Kenyan lawmakers approve bill to regulate digital assets and crypto

Kenyan lawmakers have approved a bill to regulate digital assets such as cryptocurrencies, marking a significant step in the country’s financial evolution.

The Virtual Asset Service Providers Bill, passed last week, aims to bring clarity to an industry long overshadowed by uncertainty. Kuria Kimani, chairman of parliament’s finance committee, said the legislation will encourage investment by providing clear rules for digital trading and financial technology.

President William Ruto is expected to sign the bill into law, which would make Kenya one of the few African nations—alongside South Africa—with dedicated cryptocurrency regulations.

Under the new framework, the Central Bank of Kenya will oversee licensing for the issuance of stablecoins and other virtual assets, while the Capital Markets Authority will supervise crypto exchanges and trading platforms.

The initiative comes amid global concern that U.S. dollar-backed stablecoins could weaken local currencies in developing economies.
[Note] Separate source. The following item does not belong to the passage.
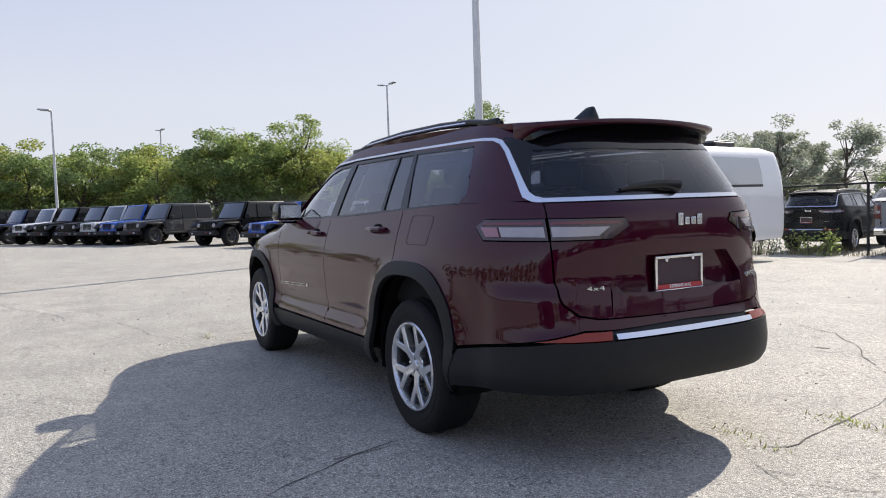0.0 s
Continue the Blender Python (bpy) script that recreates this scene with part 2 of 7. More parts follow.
def ground_material():
    """Old bleached asphalt: pale stones in a worn binder, with stains and lighter patches."""
    m = bpy.data.materials.new("worn_asphalt")
    m.use_nodes = True
    n, l = m.node_tree.nodes, m.node_tree.links
    p = n["Principled BSDF"]
    p.inputs["Roughness"].default_value = 0.80
    p.inputs["Specular IOR Level"].default_value = 0.35
    geo = n.new("ShaderNodeNewGeometry")

    def noise_(scale, detail=3.0, rough=0.55):
        t = n.new("ShaderNodeTexNoise")
        t.inputs["Scale"].default_value, t.inputs["Detail"].default_value, t.inputs["Roughness"].default_value = scale, detail, rough
        l.new(geo.outputs["Position"], t.inputs[0])
        return t.outputs[0]

    def ramp(src, *stops):
        r = n.new("ShaderNodeValToRGB")
        e = r.color_ramp.elements
        e[0].position, e[0].color = stops[0][0], (*stops[0][1], 1)
        e[1].position, e[1].color = stops[-1][0], (*stops[-1][1], 1)
        for at, c in stops[1:-1]:
            e.new(at).color = (*c, 1)
        l.new(src, r.inputs[0])
        return r.outputs[0]

    def mixed(kind, fac, a, b):
        x = n.new("ShaderNodeMix")
        x.data_type, x.blend_type = "RGBA", kind
        if isinstance(fac, float):
            x.inputs[0].default_value = fac
        else:
            l.new(fac, x.inputs[0])
        l.new(a, x.inputs[6]), l.new(b, x.inputs[7])
        return x.outputs[2]

    vor = n.new("ShaderNodeTexVoronoi")
    vor.inputs["Scale"].default_value = 140
    l.new(geo.outputs["Position"], vor.inputs["Vector"])
    sep = n.new("ShaderNodeSeparateColor")
    l.new(vor.outputs["Color"], sep.inputs[0])
    stone = ramp(sep.outputs[0], (0.0, (0.150, 0.145, 0.133)), (0.22, (0.360, 0.345, 0.312)), (0.75, (0.478, 0.457, 0.412)), (1.0, (0.80, 0.77, 0.70)))
    big = n.new("ShaderNodeTexVoronoi")
    big.inputs["Scale"].default_value = 55
    l.new(geo.outputs["Position"], big.inputs["Vector"])
    sep2 = n.new("ShaderNodeSeparateColor")
    l.new(big.outputs["Color"], sep2.inputs[0])
    chips = ramp(sep2.outputs[1], (0.0, (0.48, 0.48, 0.49)), (0.10, (0.95, 0.95, 0.95)), (0.90, (1.03, 1.03, 1.02)), (1.0, (1.32, 1.31, 1.28)))
    stone = mixed("MULTIPLY", 1.0, stone, chips)
    gaps = ramp(vor.outputs["Distance"], (0.30, (1.06, 1.06, 1.055)), (0.52, (0.92, 0.92, 0.91)), (0.80, (0.42, 0.41, 0.40)))
    stone = mixed("MULTIPLY", 1.0, stone, gaps)
    holes = ramp(noise_(48.0, 2, 0.6), (0.30, (0.20, 0.19, 0.18)), (0.375, (1.0, 1.0, 1.0)))
    stone = mixed("MULTIPLY", 1.0, stone, holes)
    pit = ramp(noise_(9.0, 5, 0.7), (0.28, (0.74, 0.74, 0.75)), (0.40, (1.0, 1.0, 1.0)))
    stone = mixed("MULTIPLY", 1.0, stone, pit)
    # fine dust has settled between the stones in places and evens them out
    dust = n.new("ShaderNodeRGB")
    dust.outputs[0].default_value = (0.388, 0.370, 0.333, 1)
    settled = ramp(noise_(0.8, 6, 0.62), (0.38, (0.02, 0.02, 0.02)), (0.66, (0.42, 0.42, 0.42)))
    stone = mixed("MIX", settled, stone, dust.outputs[0])
    broad = ramp(noise_(0.16, 5), (0.3, (0.90, 0.90, 0.905)), (0.7, (1.07, 1.06, 1.04)))
    patch = ramp(noise_(1.3, 6, 0.65), (0.32, (0.87, 0.87, 0.87)), (0.68, (1.10, 1.095, 1.08)))
    grit = ramp(noise_(30, 4, 0.7), (0.3, (0.89, 0.89, 0.89)), (0.7, (1.11, 1.11, 1.11)))
    c = mixed("MULTIPLY", 1.0, stone, broad)
    c = mixed("MULTIPLY", 1.0, c, patch)
    c = mixed("MULTIPLY", 1.0, c, grit)
    l.new(c, p.inputs["Base Color"])
    b, b2 = n.new("ShaderNodeBump"), n.new("ShaderNodeBump")
    b.inputs["Strength"].default_value, b.inputs["Distance"].default_value = 0.55, 0.006
    l.new(vor.outputs["Distance"], b.inputs["Height"])
    b2.inputs["Strength"].default_value, b2.inputs["Distance"].default_value = 0.3, 0.03
    l.new(noise_(5, 6), b2.inputs["Height"]), l.new(b.outputs[0], b2.inputs["Normal"]), l.new(b2.outputs[0], p.inputs["Normal"])
    return m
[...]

Kenyan officials hope the legal certainty will attract major international players, including Binance and Coinbase, to the country’s fintech sector.
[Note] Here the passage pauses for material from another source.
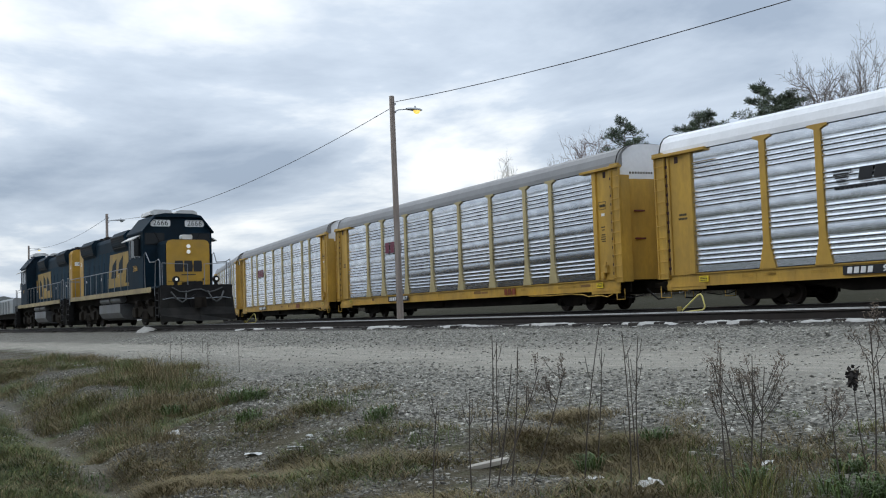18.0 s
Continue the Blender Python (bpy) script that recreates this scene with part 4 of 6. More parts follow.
def thicket():
    """Leafless brush under the trees beyond the tracks."""
    rng_ = np.random.default_rng(44)
    vs, fs, n = [], [], 0
    for _ in range(15000):
        x = rng_.uniform(-190, 75)
        y = on_main(x).y + rng_.uniform(24, 31)
        h = (2.4 + 1.8 * noise.noise((x * 0.12, 0.0, 5.0)) + 1.0 * rng_.random()) * rng_.uniform(0.3, 1.0)
        z = ground_z(x, y) - 0.1
        a, w = rng_.uniform(0, 6.28), rng_.uniform(0.04, 0.16)
        dx, dy = math.cos(a) * h * 0.35, math.sin(a) * h * 0.35
        vs += [(x, y, z), (x + dx * 0.6 - w, y + dy * 0.6, z + h * 0.6), (x + dx, y + dy, z + h), (x + dx * 0.6 + w, y + dy * 0.6, z + h * 0.62)]
        fs.append((n, n + 1, n + 2, n + 3))
        n += 4
    me = bpy.data.meshes.new("brush")
    me.from_pydata(vs, [], fs)
    me.materials.append(BRUSH)
    me.update()
    tagged(new("brush", me), "dark leafless brush under the trees beyond the tracks", "brush", kind="stuff")


BRUSH = M("dark_brush", (0.060, 0.052, 0.038), 0.9, var=0.3, rand=0.5, island=True)
thicket()

# woods on the near side, behind the camera
for i in range(34):
    plant("pine", (0, 2, 1)[i % 3], -150 + i * 8.2 + 3 * math.sin(i * 2.3), -22 - 9 * (i % 3) + 3 * math.sin(i * 1.7), 12.5 + 2 * math.sin(i * 0.9), 1.35, i * 1.3, group="woods on the near side")

for i in range(48):
    plant("pine", (2, 0)[i % 2], -160 + i * 6.3, -17 - 4 * (i % 2), 8.5 + 1.5 * math.sin(i * 1.9), 2.3, i * 2.1, group="woods on the near side")

# ---------------------------------------------------------------- lamp posts and wires


def lamp_post(x, y, top, lean_x=0.0, lean_y=0.0, lit=True, side=1.0):
    g = ground_z(x, y)
    post = thing("lamp_post", "weathered grey wooden pole carrying a lit street lamp" if lit else "weathered grey wooden pole carrying a street lamp", "lamp post", group="lamp posts between the tracks", at=pose(x, y, g, 0, 0, 90))
    h = top - g
    lean_x, lean_y = lean_y, -lean_x
    ms = Mesh()
    pts = [(lean_x * k * h, lean_y * k * h, -0.4 + k * (h + 0.4)) for k in np.linspace(0, 1, 8)]
    ms.tube(pts, list(np.linspace(0.135, 0.10, 8)), 14)
    part("pole", ms, POLE_WOOD, post)
    tx, ty = lean_x * h, lean_y * h
    arm = Mesh().tube([(tx + side * 0.08, ty, h - 0.62), (tx + side * 0.30, ty - 0.02, h - 0.52), (tx + side * 0.62, ty - 0.05, h - 0.48), (tx + side * 0.85, ty - 0.07, h - 0.50)], 0.024, 7)
    part("arm", arm, GALV_DULL, post)
    head = Mesh()
    rings = []
    for k, (dx, rw, rh) in enumerate(((0.62, 0.05, 0.045), (0.78, 0.085, 0.075), (0.98, 0.13, 0.085), (1.18, 0.14, 0.08), (1.32, 0.10, 0.06), (1.38, 0.03, 0.02))):
        rings.append([(tx + side * dx, ty - 0.07 + rw * math.cos(a), h - 0.47 + rh * max(-0.35, math.sin(a))) for a in np.linspace(0, 2 * math.pi, 12, endpoint=False)])
    n = 12
    head.add([p for r in rings for p in r], [(i * n + k, i * n + (k + 1) % n, (i + 1) * n + (k + 1) % n, (i + 1) * n + k) for i in range(5) for k in range(n)], 0, True)
    head.cyl((tx + side * 1.05, ty - 0.07, h - 0.40), 0.03, 0.0, 0.09, "z", 8)
    lamp = part("lamp_head", head, GALV_DULL, post)
    gl = Mesh()
    rr = []
    for dz, r in ((0.0, 0.125), (-0.05, 0.12), (-0.10, 0.09), (-0.125, 0.03)):
        rr.append([(tx + side * 1.12 + r * 1.15 * math.cos(a), ty - 0.07 + r * math.sin(a), h - 0.50 + dz) for a in np.linspace(0, 2 * math.pi, 12, endpoint=False)])
    gl.add([p for r in rr for p in r], [(i * n + k, i * n + (k + 1) % n, (i + 1) * n + (k + 1) % n, (i + 1) * n + k) for i in range(3) for k in range(n)], 0, True)
    part("lamp_glass", gl, LAMP_GLOW if lit else LAMP_GLASS, lamp, "glowing yellow lamp glass" if lit else "")
    for dz in (0.30, 0.62):
        part("bracket", Mesh().box(tx + side * 0.08, tx + side * 0.17, ty - 0.04, ty + 0.04, h - dz - 0.04, h - dz + 0.04, ch=0.01), GALV_DULL, post)
    return Vector((x - ty, y + tx, top))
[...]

“We are hoping Kenya can now be the gateway into Africa,” Kimani said, noting that most young people aged 18 to 35 already use virtual assets for trade, payments, and investment.
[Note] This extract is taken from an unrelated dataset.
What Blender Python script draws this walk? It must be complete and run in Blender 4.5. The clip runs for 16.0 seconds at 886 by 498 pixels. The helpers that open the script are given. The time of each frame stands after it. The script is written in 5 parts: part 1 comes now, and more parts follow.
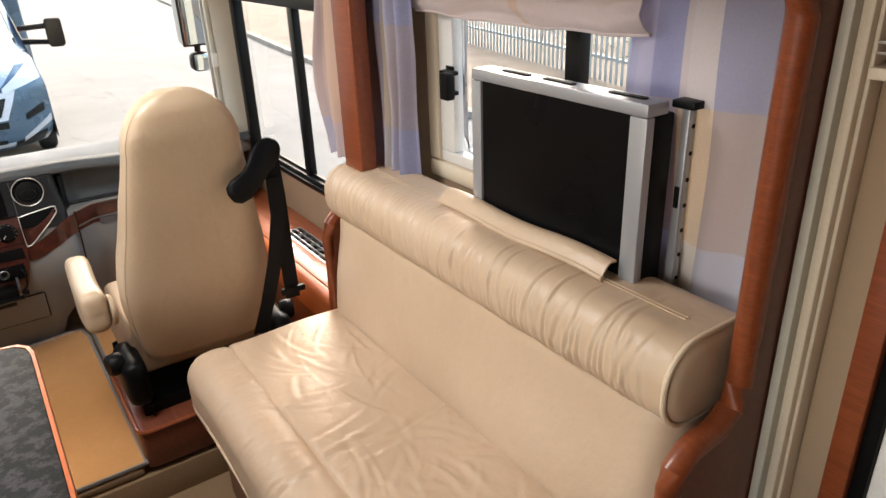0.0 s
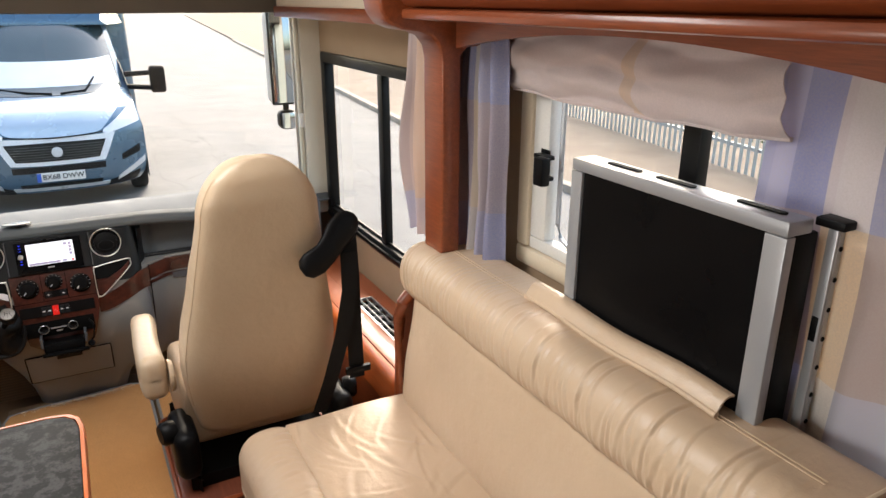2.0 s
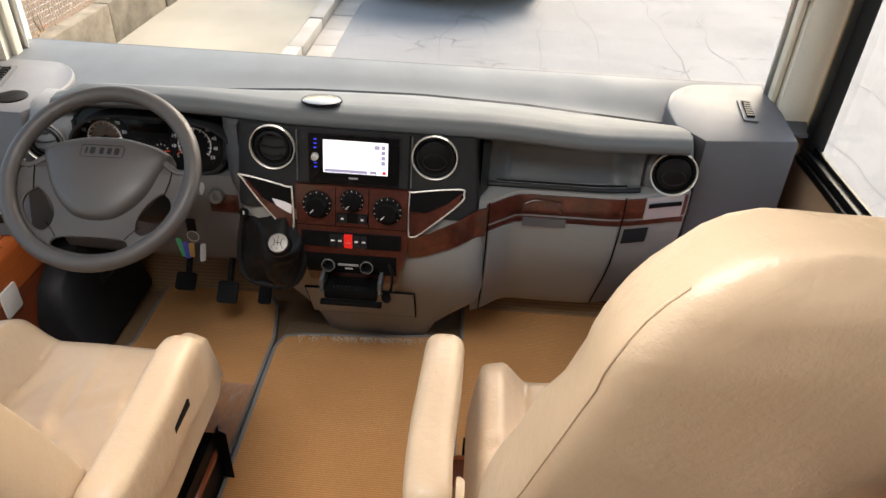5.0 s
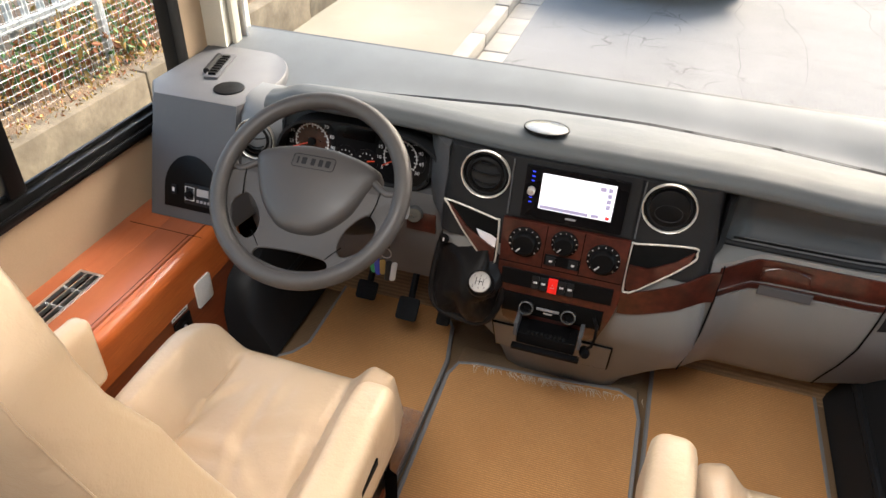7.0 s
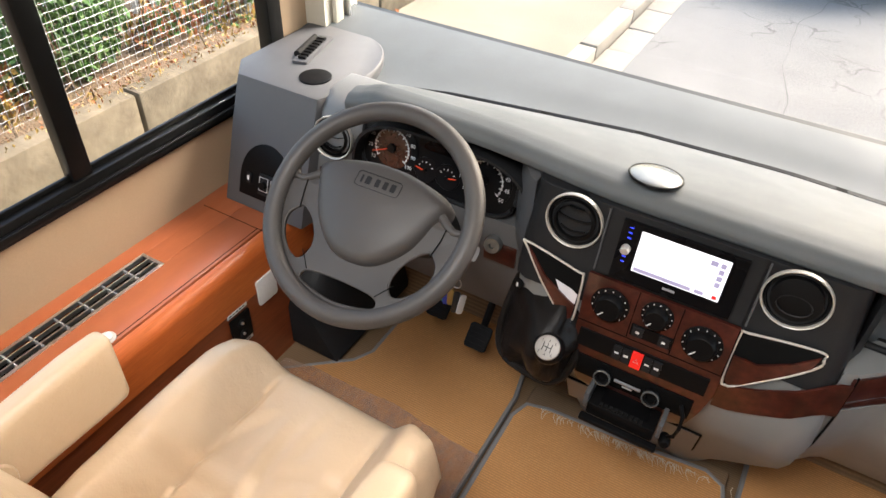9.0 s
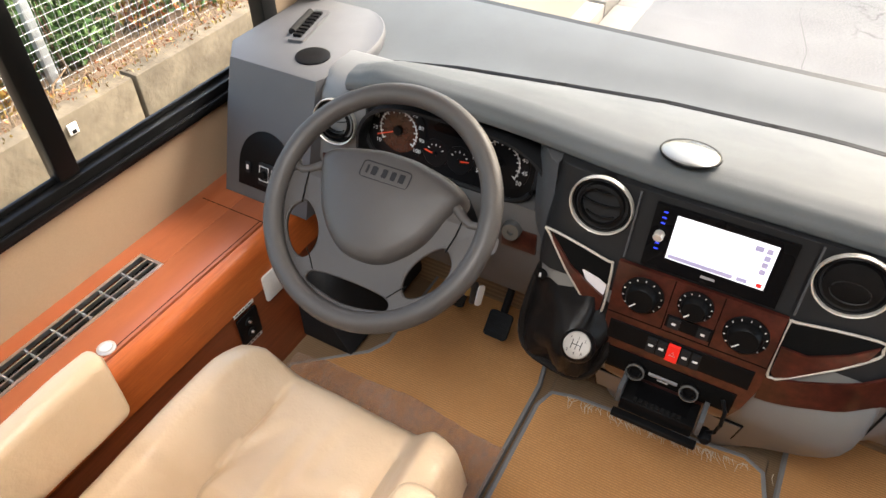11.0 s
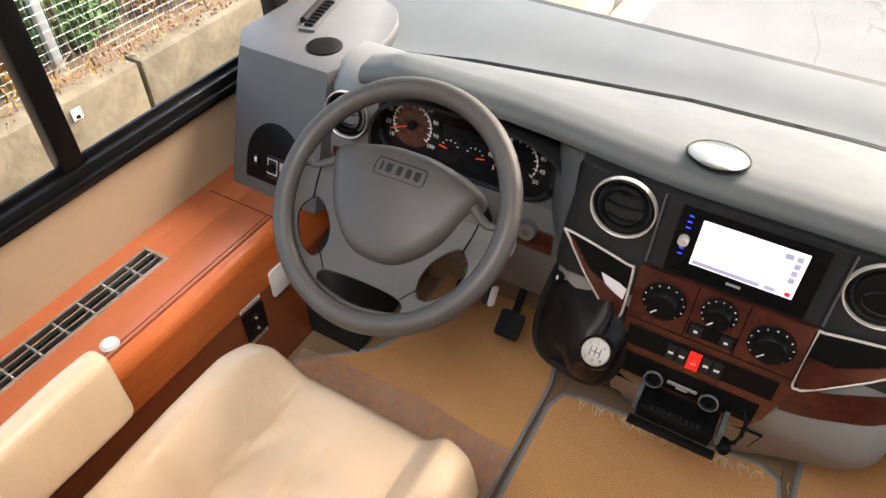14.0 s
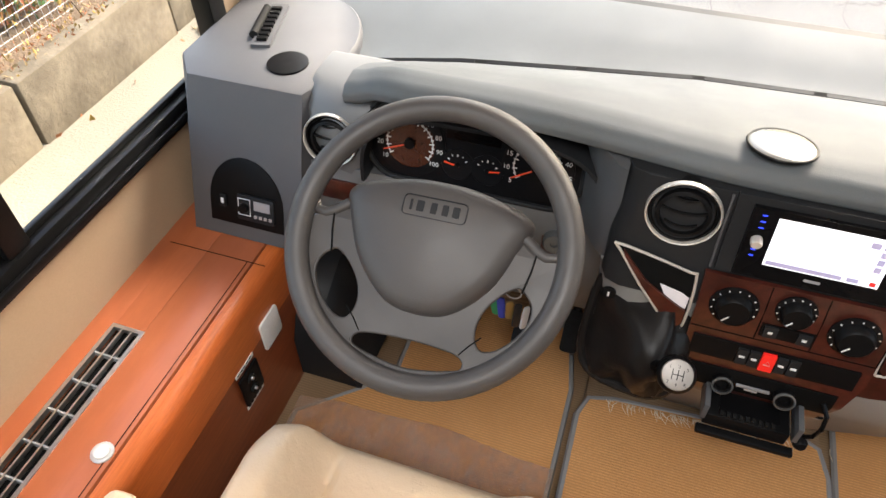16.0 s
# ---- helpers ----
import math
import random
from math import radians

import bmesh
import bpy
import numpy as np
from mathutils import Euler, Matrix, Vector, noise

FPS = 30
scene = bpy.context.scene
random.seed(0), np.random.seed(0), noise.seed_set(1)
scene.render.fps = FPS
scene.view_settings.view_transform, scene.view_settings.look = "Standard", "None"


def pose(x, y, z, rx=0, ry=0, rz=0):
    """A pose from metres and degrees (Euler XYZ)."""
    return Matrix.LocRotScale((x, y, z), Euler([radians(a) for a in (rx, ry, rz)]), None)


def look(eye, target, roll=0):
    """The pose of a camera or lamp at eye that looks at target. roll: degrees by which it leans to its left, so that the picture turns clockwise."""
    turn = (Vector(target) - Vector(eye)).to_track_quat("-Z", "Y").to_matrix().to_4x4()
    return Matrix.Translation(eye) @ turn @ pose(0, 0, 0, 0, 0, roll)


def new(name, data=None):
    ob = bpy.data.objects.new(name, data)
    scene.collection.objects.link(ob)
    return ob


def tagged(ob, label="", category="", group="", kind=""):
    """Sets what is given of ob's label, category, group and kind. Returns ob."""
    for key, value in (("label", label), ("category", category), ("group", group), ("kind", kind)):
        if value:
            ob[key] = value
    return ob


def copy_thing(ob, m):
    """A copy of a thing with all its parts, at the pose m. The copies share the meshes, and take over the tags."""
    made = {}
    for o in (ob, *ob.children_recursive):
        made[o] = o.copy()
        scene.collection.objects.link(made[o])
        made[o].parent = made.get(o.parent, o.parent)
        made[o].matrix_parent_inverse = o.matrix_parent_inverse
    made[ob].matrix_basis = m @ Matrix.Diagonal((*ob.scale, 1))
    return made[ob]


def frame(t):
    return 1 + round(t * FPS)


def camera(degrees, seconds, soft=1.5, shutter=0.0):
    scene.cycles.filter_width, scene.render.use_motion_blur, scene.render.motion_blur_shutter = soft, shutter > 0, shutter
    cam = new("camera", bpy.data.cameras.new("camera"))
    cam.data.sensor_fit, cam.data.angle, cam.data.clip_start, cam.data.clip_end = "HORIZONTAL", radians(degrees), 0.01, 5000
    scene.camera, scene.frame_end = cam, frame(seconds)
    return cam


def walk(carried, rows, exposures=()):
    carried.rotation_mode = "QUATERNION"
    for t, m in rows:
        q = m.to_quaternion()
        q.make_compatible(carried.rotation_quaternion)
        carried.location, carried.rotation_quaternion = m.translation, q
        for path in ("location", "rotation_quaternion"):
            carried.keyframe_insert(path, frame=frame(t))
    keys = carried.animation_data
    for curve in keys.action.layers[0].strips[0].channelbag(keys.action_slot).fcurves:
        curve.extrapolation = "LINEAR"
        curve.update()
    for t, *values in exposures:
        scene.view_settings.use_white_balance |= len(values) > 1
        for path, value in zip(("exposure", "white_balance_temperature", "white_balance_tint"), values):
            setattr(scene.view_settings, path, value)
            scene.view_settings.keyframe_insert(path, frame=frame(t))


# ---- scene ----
cam = camera(65.0, 16.0)
PATH = [
    (0, (0.262, -0.022, 1.442), (1.276, 1.49, 0.614), -2.2),
    (0.5, (0.255, -0.017, 1.443), (1.277, 1.496, 0.627), -1.8),
    (1, (0.247, -0.009, 1.45), (1.298, 1.503, 0.671), -1.1),
    (1.5, (0.249, 0.025, 1.473), (1.29, 1.605, 0.825), 0.3),
    (2, (0.318, 0.133, 1.464), (1.202, 1.796, 0.79), 0.1),
    (2.5, (0.432, 0.259, 1.46), (1.107, 2.005, 0.756), 2.0),
    (3, (0.487, 0.452, 1.424), (0.998, 2.192, 0.58), 1.1),
    (3.5, (0.48, 0.767, 1.411), (0.96, 2.465, 0.469), 1.8),
    (4, (0.487, 1.063, 1.385), (0.896, 2.718, 0.339), 2.1),
    (4.5, (0.468, 1.277, 1.37), (0.678, 2.928, 0.262), 3.0),
    (5, (0.43, 1.357, 1.362), (0.368, 2.998, 0.221), 2.9),
    (5.2, (0.416, 1.373, 1.353), (0.23, 3.013, 0.223), 2.1),
    (7.3, (0.253, 1.564, 1.364), (-0.2, 3.08, 0.14), 2.1),
    (7.5, (0.252, 1.59, 1.357), (-0.172, 3.086, 0.099), 2.6),
    (8, (0.258, 1.663, 1.372), (-0.32, 3.112, 0.12), 5.2),
    (8.2, (0.282, 1.691, 1.379), (-0.445, 3.078, 0.135), 3.8),
    (10.3, (0.194, 1.844, 1.355), (-0.524, 3.131, 0.003), 0.2),
    (10.5, (0.197, 1.849, 1.353), (-0.534, 3.128, 0.0), -0.8),
    (11, (0.199, 1.859, 1.346), (-0.529, 3.126, -0.019), -0.7),
    (11.5, (0.2, 1.863, 1.345), (-0.523, 3.131, -0.023), -0.7),
    (12, (0.2, 1.863, 1.343), (-0.526, 3.13, -0.023), -0.7),
    (12.5, (0.196, 1.864, 1.344), (-0.531, 3.137, -0.016), -0.7),
    (13, (0.191, 1.869, 1.344), (-0.533, 3.134, -0.026), -1.2),
    (13.5, (0.163, 1.889, 1.336), (-0.523, 3.152, -0.055), -0.6),
    (14, (0.163, 1.881, 1.334), (-0.56, 3.128, -0.053), 0.1),
    (14.5, (0.081, 1.889, 1.337), (-0.636, 3.16, -0.03), -0.0),
    (15, (-0.017, 1.91, 1.328), (-0.637, 3.214, -0.056), -1.0),
    (15.5, (-0.066, 1.924, 1.325), (-0.594, 3.245, -0.081), -1.2),
    (16, (-0.079, 1.947, 1.315), (-0.533, 3.247, -0.136), -0.8),
]
walk(cam, [(t, look(eye, target, roll)) for t, eye, target, roll in PATH], [(0, 2.14), (2.0, 2.03), (3.2, 1.94), (5, 2.1), (8, 2.35), (16, 2.47)])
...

While digital assets have expanded rapidly worldwide, governments have struggled to prevent their misuse for criminal activities. Kenya’s law draws on models from the United States and Britain to balance innovation with regulation.

The development builds on Kenya’s legacy of financial innovation, pioneered by Safaricom’s M-Pesa platform, which transformed mobile banking and connected millions to financial services.

With this new legislation, Kenya positions itself at the forefront of Africa’s digital finance revolution — seeking to turn ambition into opportunity under clearer, firmer rules.